[Start Source material]

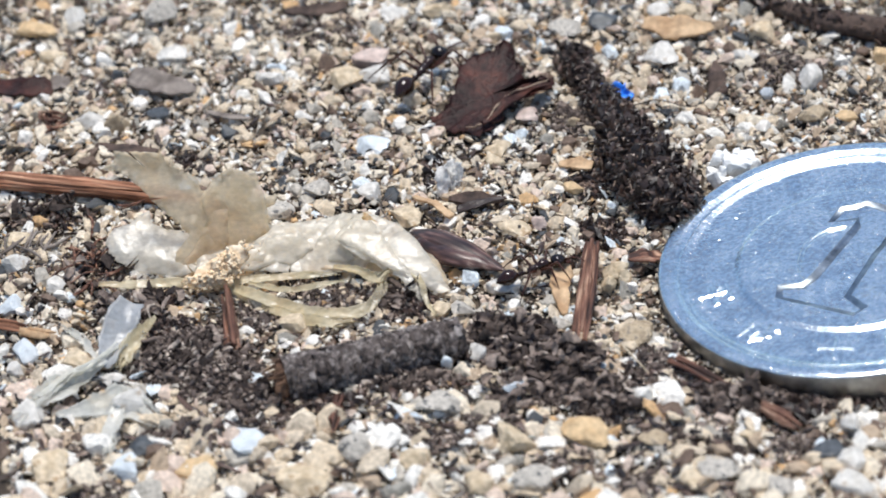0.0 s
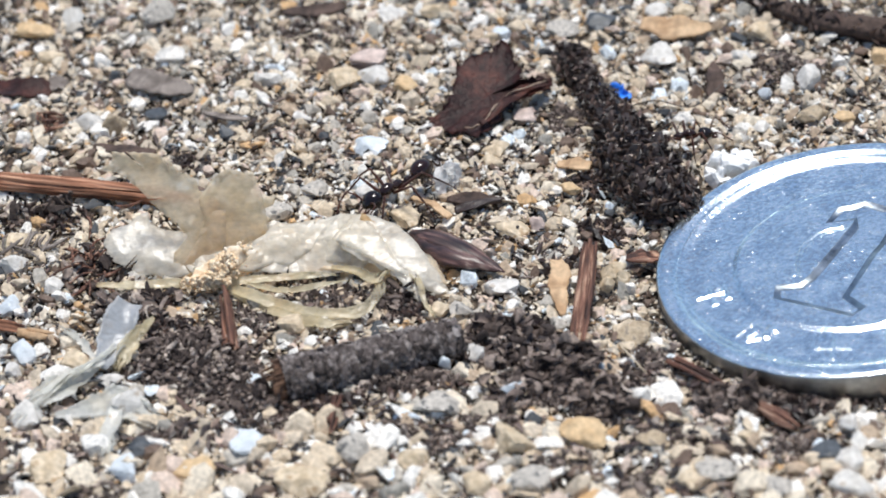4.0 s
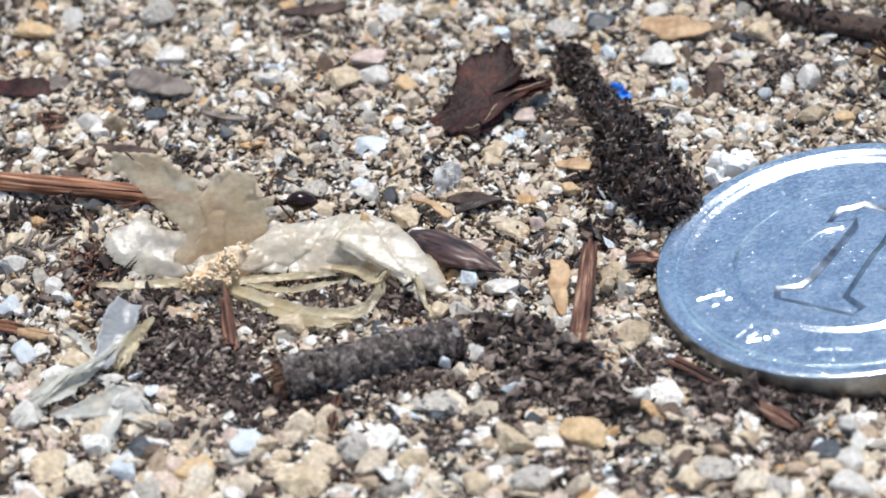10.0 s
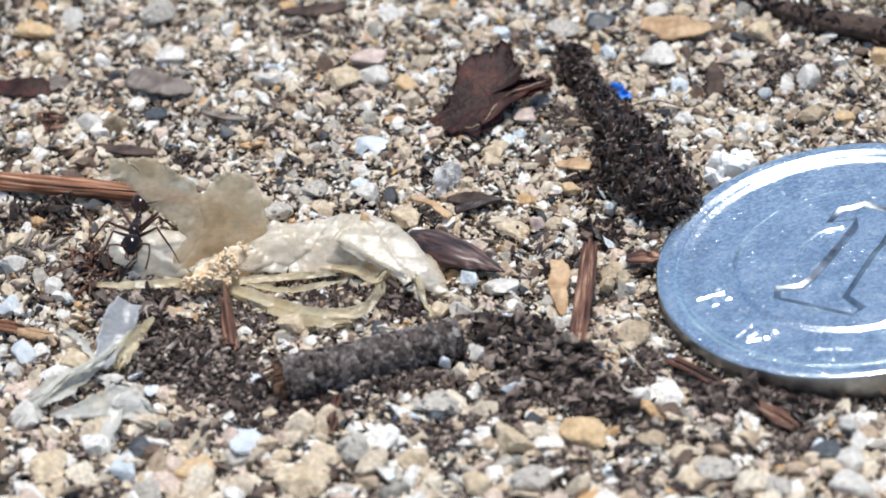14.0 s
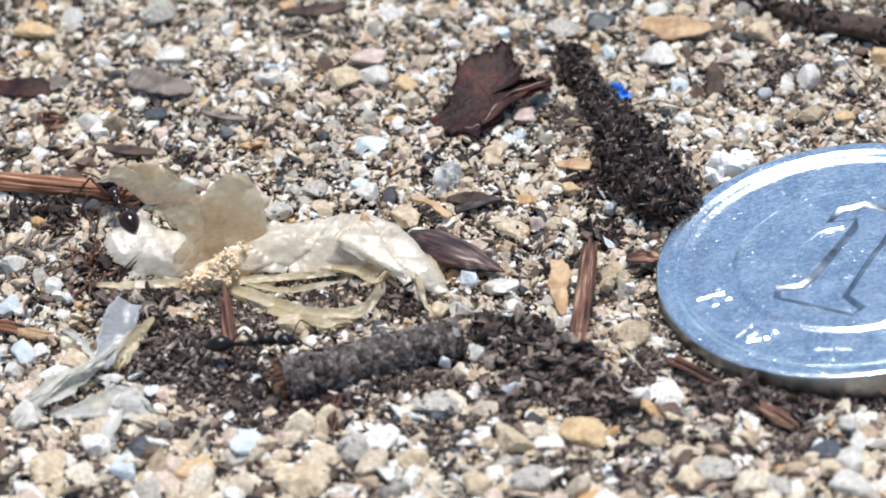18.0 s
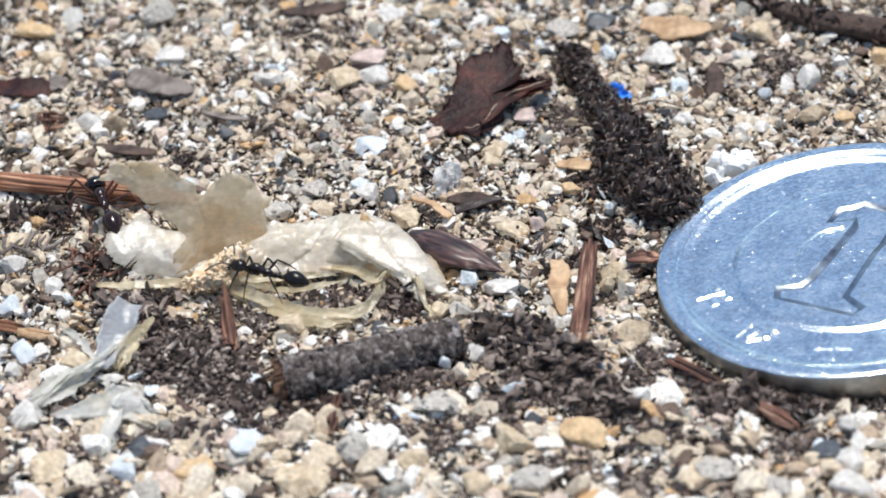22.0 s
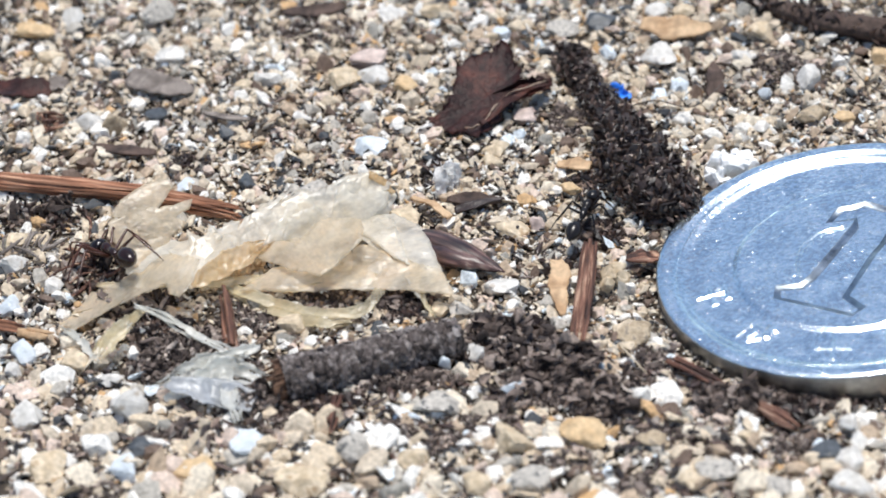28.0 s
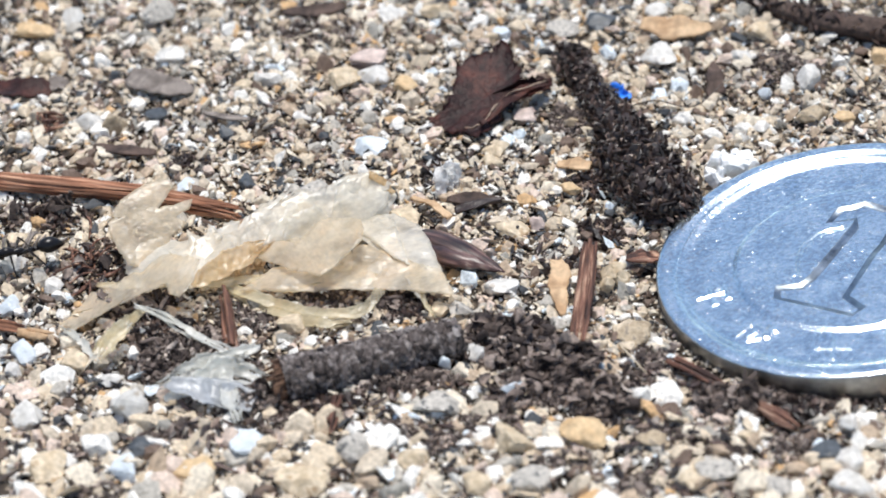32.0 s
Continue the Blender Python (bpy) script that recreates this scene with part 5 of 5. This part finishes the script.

[End Source material]

Job
Return all of the data exactly as written, and drop the pictures.

The answer
0.0 s
4.0 s
10.0 s
14.0 s
18.0 s
22.0 s
28.0 s
32.0 s
Continue the Blender Python (bpy) script that recreates this scene with part 5 of 5. This part finishes the script.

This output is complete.